— start —

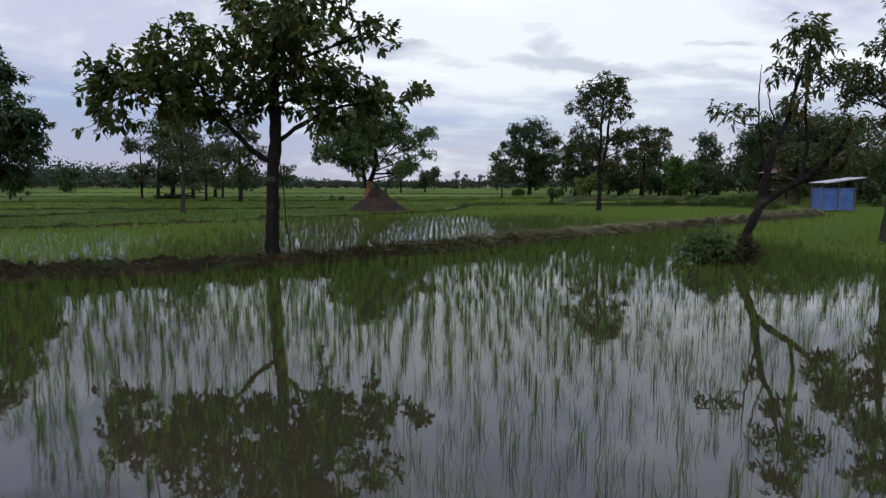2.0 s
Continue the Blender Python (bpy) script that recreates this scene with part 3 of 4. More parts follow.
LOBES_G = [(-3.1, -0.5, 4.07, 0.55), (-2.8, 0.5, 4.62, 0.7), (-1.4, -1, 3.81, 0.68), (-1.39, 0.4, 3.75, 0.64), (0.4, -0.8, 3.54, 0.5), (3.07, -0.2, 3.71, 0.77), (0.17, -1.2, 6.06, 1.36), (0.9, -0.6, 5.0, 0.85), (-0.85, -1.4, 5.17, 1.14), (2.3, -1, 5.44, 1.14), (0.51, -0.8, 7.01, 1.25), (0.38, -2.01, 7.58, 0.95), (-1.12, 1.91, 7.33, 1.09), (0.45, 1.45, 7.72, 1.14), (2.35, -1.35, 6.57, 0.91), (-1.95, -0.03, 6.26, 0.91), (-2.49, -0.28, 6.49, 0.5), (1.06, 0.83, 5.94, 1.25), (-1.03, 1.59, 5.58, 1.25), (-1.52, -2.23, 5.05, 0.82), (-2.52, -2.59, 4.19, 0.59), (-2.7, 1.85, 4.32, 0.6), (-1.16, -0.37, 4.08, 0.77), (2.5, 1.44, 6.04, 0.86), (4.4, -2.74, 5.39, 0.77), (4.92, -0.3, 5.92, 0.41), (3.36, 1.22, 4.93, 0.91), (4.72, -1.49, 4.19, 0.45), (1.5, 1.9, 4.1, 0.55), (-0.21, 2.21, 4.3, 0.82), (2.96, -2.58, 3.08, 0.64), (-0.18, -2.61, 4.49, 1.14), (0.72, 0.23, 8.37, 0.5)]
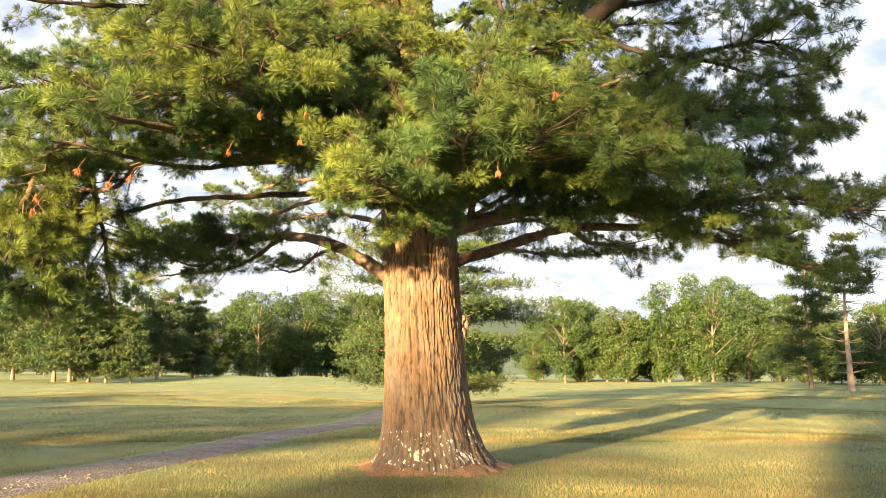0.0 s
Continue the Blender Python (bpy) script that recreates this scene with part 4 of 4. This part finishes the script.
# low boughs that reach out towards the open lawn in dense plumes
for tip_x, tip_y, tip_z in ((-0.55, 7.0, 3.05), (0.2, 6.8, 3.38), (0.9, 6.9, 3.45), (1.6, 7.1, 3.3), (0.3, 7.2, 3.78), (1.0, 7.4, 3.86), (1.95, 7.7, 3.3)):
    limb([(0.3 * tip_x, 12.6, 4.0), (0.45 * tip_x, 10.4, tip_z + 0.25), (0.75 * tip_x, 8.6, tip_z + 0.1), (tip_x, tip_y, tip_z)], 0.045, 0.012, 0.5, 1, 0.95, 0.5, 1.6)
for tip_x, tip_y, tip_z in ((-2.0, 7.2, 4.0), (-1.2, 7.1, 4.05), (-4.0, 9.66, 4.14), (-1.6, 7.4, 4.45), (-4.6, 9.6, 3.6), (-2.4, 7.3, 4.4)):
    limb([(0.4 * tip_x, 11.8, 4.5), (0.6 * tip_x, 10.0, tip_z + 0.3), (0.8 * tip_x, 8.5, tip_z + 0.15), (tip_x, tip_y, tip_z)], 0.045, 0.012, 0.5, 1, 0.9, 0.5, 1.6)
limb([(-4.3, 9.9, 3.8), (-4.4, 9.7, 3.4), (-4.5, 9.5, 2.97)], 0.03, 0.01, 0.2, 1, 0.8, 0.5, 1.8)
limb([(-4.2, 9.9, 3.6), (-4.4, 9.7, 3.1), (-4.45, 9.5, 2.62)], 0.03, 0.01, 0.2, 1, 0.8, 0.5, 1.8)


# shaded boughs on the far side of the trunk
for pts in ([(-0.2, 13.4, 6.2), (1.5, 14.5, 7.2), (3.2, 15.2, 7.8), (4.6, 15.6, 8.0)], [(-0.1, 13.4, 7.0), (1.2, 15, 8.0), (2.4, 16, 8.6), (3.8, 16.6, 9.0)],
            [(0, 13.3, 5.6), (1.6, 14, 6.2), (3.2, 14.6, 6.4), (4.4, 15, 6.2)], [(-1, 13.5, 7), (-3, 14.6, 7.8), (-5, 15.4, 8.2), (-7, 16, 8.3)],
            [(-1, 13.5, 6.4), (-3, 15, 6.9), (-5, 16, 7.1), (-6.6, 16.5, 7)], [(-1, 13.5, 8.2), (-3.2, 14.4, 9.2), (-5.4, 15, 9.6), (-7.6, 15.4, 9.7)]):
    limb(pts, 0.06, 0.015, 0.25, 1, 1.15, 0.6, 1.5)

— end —

• [What the exercise asks]
All of the material above is to be copied exactly, except for its images.

• [Answer to this task]
2.0 s
Continue the Blender Python (bpy) script that recreates this scene with part 3 of 4. More parts follow.
LOBES_G = [(-3.1, -0.5, 4.07, 0.55), (-2.8, 0.5, 4.62, 0.7), (-1.4, -1, 3.81, 0.68), (-1.39, 0.4, 3.75, 0.64), (0.4, -0.8, 3.54, 0.5), (3.07, -0.2, 3.71, 0.77), (0.17, -1.2, 6.06, 1.36), (0.9, -0.6, 5.0, 0.85), (-0.85, -1.4, 5.17, 1.14), (2.3, -1, 5.44, 1.14), (0.51, -0.8, 7.01, 1.25), (0.38, -2.01, 7.58, 0.95), (-1.12, 1.91, 7.33, 1.09), (0.45, 1.45, 7.72, 1.14), (2.35, -1.35, 6.57, 0.91), (-1.95, -0.03, 6.26, 0.91), (-2.49, -0.28, 6.49, 0.5), (1.06, 0.83, 5.94, 1.25), (-1.03, 1.59, 5.58, 1.25), (-1.52, -2.23, 5.05, 0.82), (-2.52, -2.59, 4.19, 0.59), (-2.7, 1.85, 4.32, 0.6), (-1.16, -0.37, 4.08, 0.77), (2.5, 1.44, 6.04, 0.86), (4.4, -2.74, 5.39, 0.77), (4.92, -0.3, 5.92, 0.41), (3.36, 1.22, 4.93, 0.91), (4.72, -1.49, 4.19, 0.45), (1.5, 1.9, 4.1, 0.55), (-0.21, 2.21, 4.3, 0.82), (2.96, -2.58, 3.08, 0.64), (-0.18, -2.61, 4.49, 1.14), (0.72, 0.23, 8.37, 0.5)]
0.0 s
Continue the Blender Python (bpy) script that recreates this scene with part 4 of 4. This part finishes the script.
# low boughs that reach out towards the open lawn in dense plumes
for tip_x, tip_y, tip_z in ((-0.55, 7.0, 3.05), (0.2, 6.8, 3.38), (0.9, 6.9, 3.45), (1.6, 7.1, 3.3), (0.3, 7.2, 3.78), (1.0, 7.4, 3.86), (1.95, 7.7, 3.3)):
    limb([(0.3 * tip_x, 12.6, 4.0), (0.45 * tip_x, 10.4, tip_z + 0.25), (0.75 * tip_x, 8.6, tip_z + 0.1), (tip_x, tip_y, tip_z)], 0.045, 0.012, 0.5, 1, 0.95, 0.5, 1.6)
for tip_x, tip_y, tip_z in ((-2.0, 7.2, 4.0), (-1.2, 7.1, 4.05), (-4.0, 9.66, 4.14), (-1.6, 7.4, 4.45), (-4.6, 9.6, 3.6), (-2.4, 7.3, 4.4)):
    limb([(0.4 * tip_x, 11.8, 4.5), (0.6 * tip_x, 10.0, tip_z + 0.3), (0.8 * tip_x, 8.5, tip_z + 0.15), (tip_x, tip_y, tip_z)], 0.045, 0.012, 0.5, 1, 0.9, 0.5, 1.6)
limb([(-4.3, 9.9, 3.8), (-4.4, 9.7, 3.4), (-4.5, 9.5, 2.97)], 0.03, 0.01, 0.2, 1, 0.8, 0.5, 1.8)
limb([(-4.2, 9.9, 3.6), (-4.4, 9.7, 3.1), (-4.45, 9.5, 2.62)], 0.03, 0.01, 0.2, 1, 0.8, 0.5, 1.8)


# shaded boughs on the far side of the trunk
for pts in ([(-0.2, 13.4, 6.2), (1.5, 14.5, 7.2), (3.2, 15.2, 7.8), (4.6, 15.6, 8.0)], [(-0.1, 13.4, 7.0), (1.2, 15, 8.0), (2.4, 16, 8.6), (3.8, 16.6, 9.0)],
            [(0, 13.3, 5.6), (1.6, 14, 6.2), (3.2, 14.6, 6.4), (4.4, 15, 6.2)], [(-1, 13.5, 7), (-3, 14.6, 7.8), (-5, 15.4, 8.2), (-7, 16, 8.3)],
            [(-1, 13.5, 6.4), (-3, 15, 6.9), (-5, 16, 7.1), (-6.6, 16.5, 7)], [(-1, 13.5, 8.2), (-3.2, 14.4, 9.2), (-5.4, 15, 9.6), (-7.6, 15.4, 9.7)]):
    limb(pts, 0.06, 0.015, 0.25, 1, 1.15, 0.6, 1.5)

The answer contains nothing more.